Each student gets a copy of the handbook and signs to acknowledge its receipt at the outset of each school year, and meetings are held to further explain the rules, the retired principal said.

“I really believe it was a lack of concern by teachers and administrators at the school,” Allen said when asked how the disruptions went undisciplined. Teachers and staff who witnessed the conduct reported by two seniors at the school could themselves be subject to disciplinary actions, the former principal said.

From what we’re hearing, this [student] and his group were planning on recruiting other members to their little group in March,” she said. “It looks like this is one more of those things at that school that have been swept under the rug.’’

In another incident posted on YouTube, she said, a white teacher at the school of nearly 1,000 students — about 54% of them white and 43% black — is seen on a video fighting in a hallway and jumping on top of a black student. And in a third incident, a male teacher at the school was placed on administrative leave, then allowed to return, after being accused of having inappropriate sexual contact with boys at the school, Allen said.
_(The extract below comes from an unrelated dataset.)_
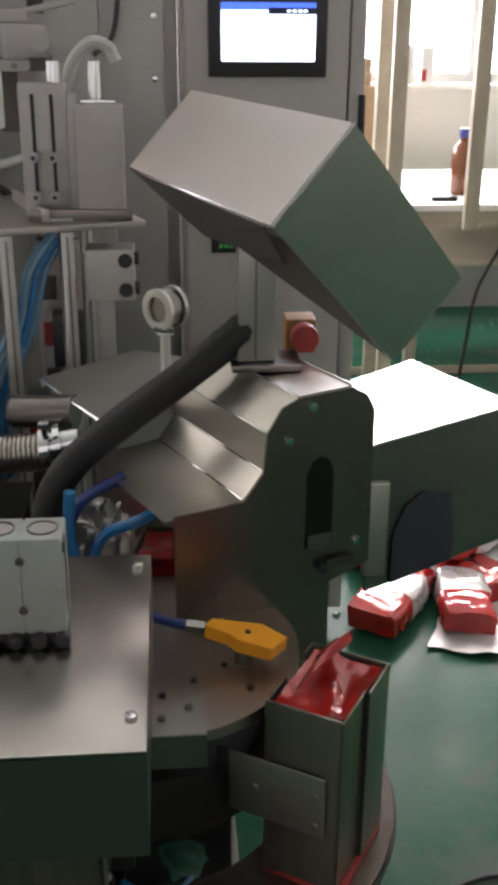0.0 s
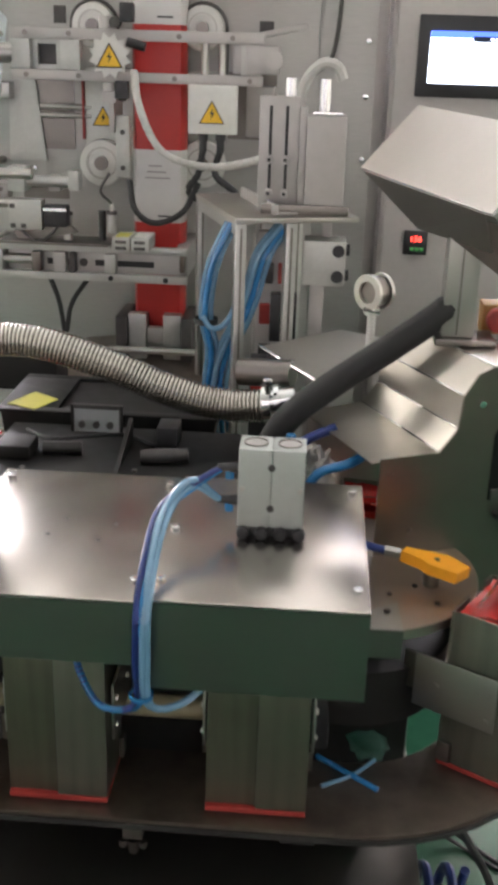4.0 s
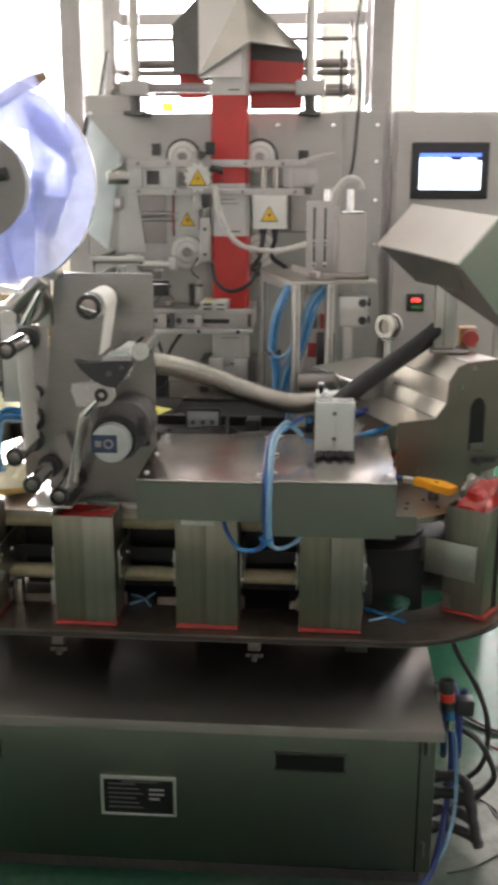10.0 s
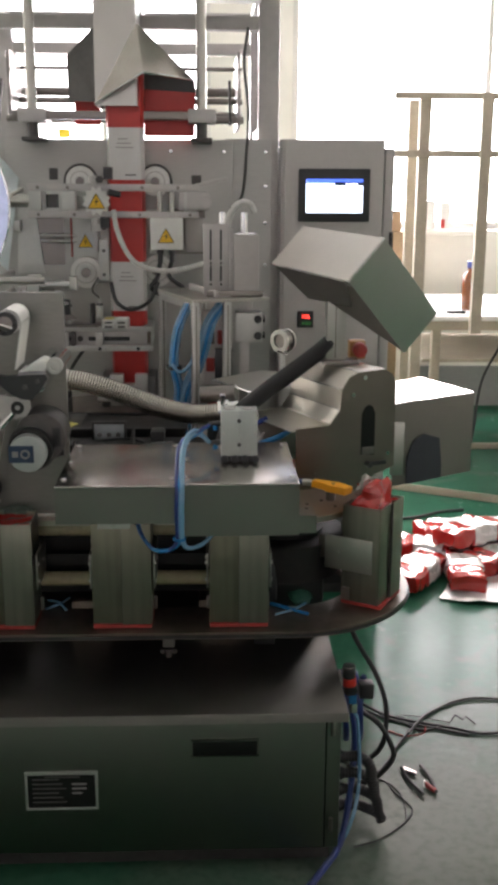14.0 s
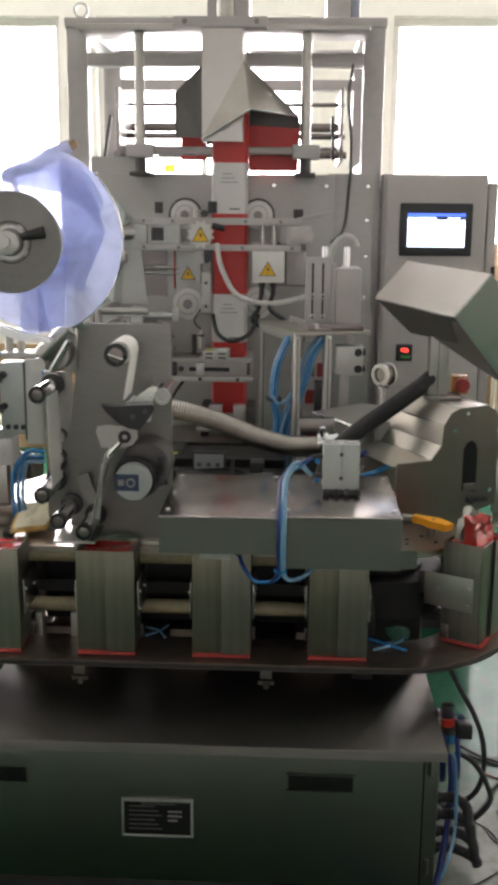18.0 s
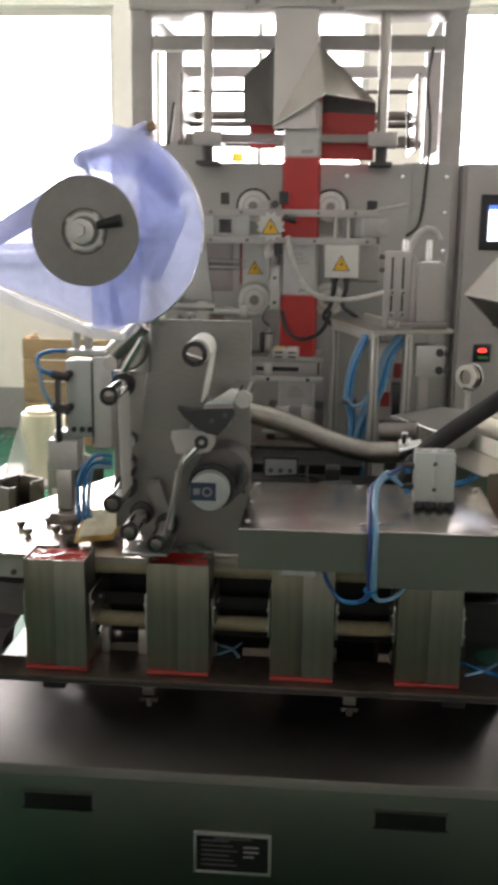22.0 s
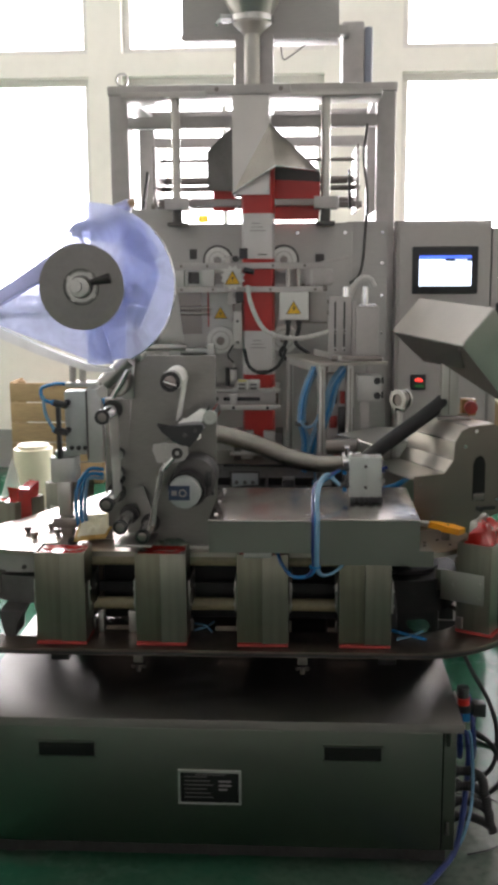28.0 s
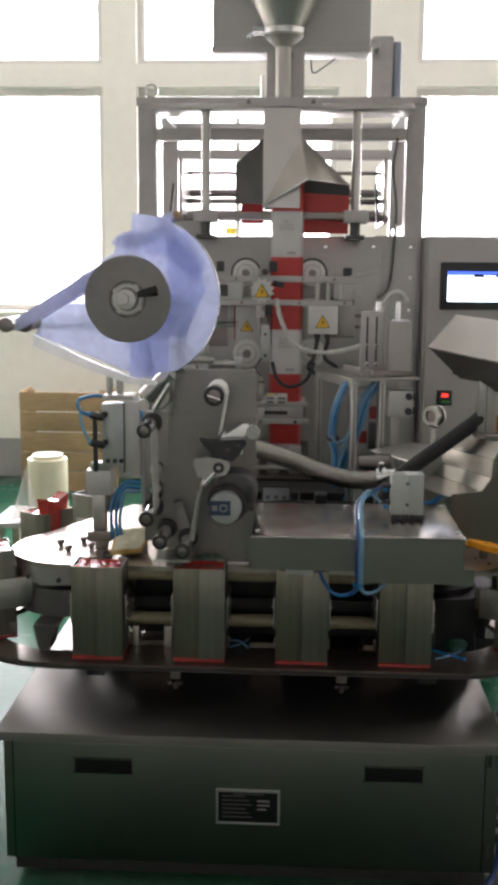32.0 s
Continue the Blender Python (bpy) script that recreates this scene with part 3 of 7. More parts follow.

Neither of those incidents has been discussed with the community at public school board meetings, Allen said, but both are being talked about in private conversations at churches and elsewhere in the community.

“In the past, the school board and the district would have community workshops so parents could come talk about these kinds of things, openly, at a public meeting,” she said. “But now you have to sign up in advance to even get on the agenda for the board meetings.”

“We’re getting our stuff about what’s going on in this school district from CNN, ‘Good Morning America’ and Yahoo, not from the school district,” Allen said.

On its website, the Russell County School District referred to the arrest of Shrout and the potential massacre of students he was planning as an “event.” No other reference to the case that has drawn national attention is made there.

The Nazi-style salutes and shouts of “white power” should have been seen as precursors to other, potentially more dangerous undercurrents, Allen said. “I believe it could have resulted in something else serious … like a race riot” that occurred at the high school more than a decade ago, she added.

Veteran Board of Education member Joseph Williams, retired from a military career and one as a high school teacher, told Hatewatch that he only learned about the neo-Nazi salutes from various news reports last weekend, after Shrout’s arrest.

The 17-year-old is accused building homemade grenades and bombs and detailing plans to use them on five students and a teacher, who are black, and a sixth student he thought might be gay attending the school.

“This has never been brought to my attention,” Williams said when asked how groups of students could get away with Nazi-style salutes on a high school campus.

“We, as board, have not been told anything about all this from the administration,” Williams said, expressing frustration. “I had no knowledge all this was going on until I watched TV news. I’m going to be asking some questions.” He said the matter certainly will be discussed at the next school board meeting on Jan. 22 if an emergency meeting isn’t held before then.

Two seniors at the school, David White and David Kelly, the senior class president, have said in interviews that they distanced themselves from their former friend Shrout last year after he started the impromptu stiff-arm salutes and shouting “white power” on the school campus. They said that Shrout sometimes carried out these activities in his Junior ROTC uniform, sometimes in view of security cameras, usually with groups of seven to 12 other white students, mostly boys.

“That’s definitely a violation of the Code of Conduct,” Williams told Hatewatch when reached at his home late yesterday and asked about the “white power” salutes on the school campus. “Clearly, somebody should have done something about this,” the school board member said.

The district’s conduct code lists three classes of offenses, including Class III “major offenses.” The code says, in part, that the “performance or gestures or signals which indicate affiliation with a gang, secret organization or other social group” on school property constitutes a “major disruption” of the education process. Those found guilty of such conduct can face expulsion, even criminal prosecution, the code says.

The school district superintendent, William M. Green, and the high school principal, Vantreise Davis, did not return phone calls seeking comment. But Lt. Col. Lee Washington, the JROTC instructor at the high school who had Shrout in his unit, did respond, calling the racist conduct “a complete shock to me.”

“If I had seen this conduct, I would have had him in my office,” said the military advisor, who is himself an African American. “We try and instill a sense of pride and respect for everyone,” Washington said before abruptly ending the interview. He promised to call back, but didn’t.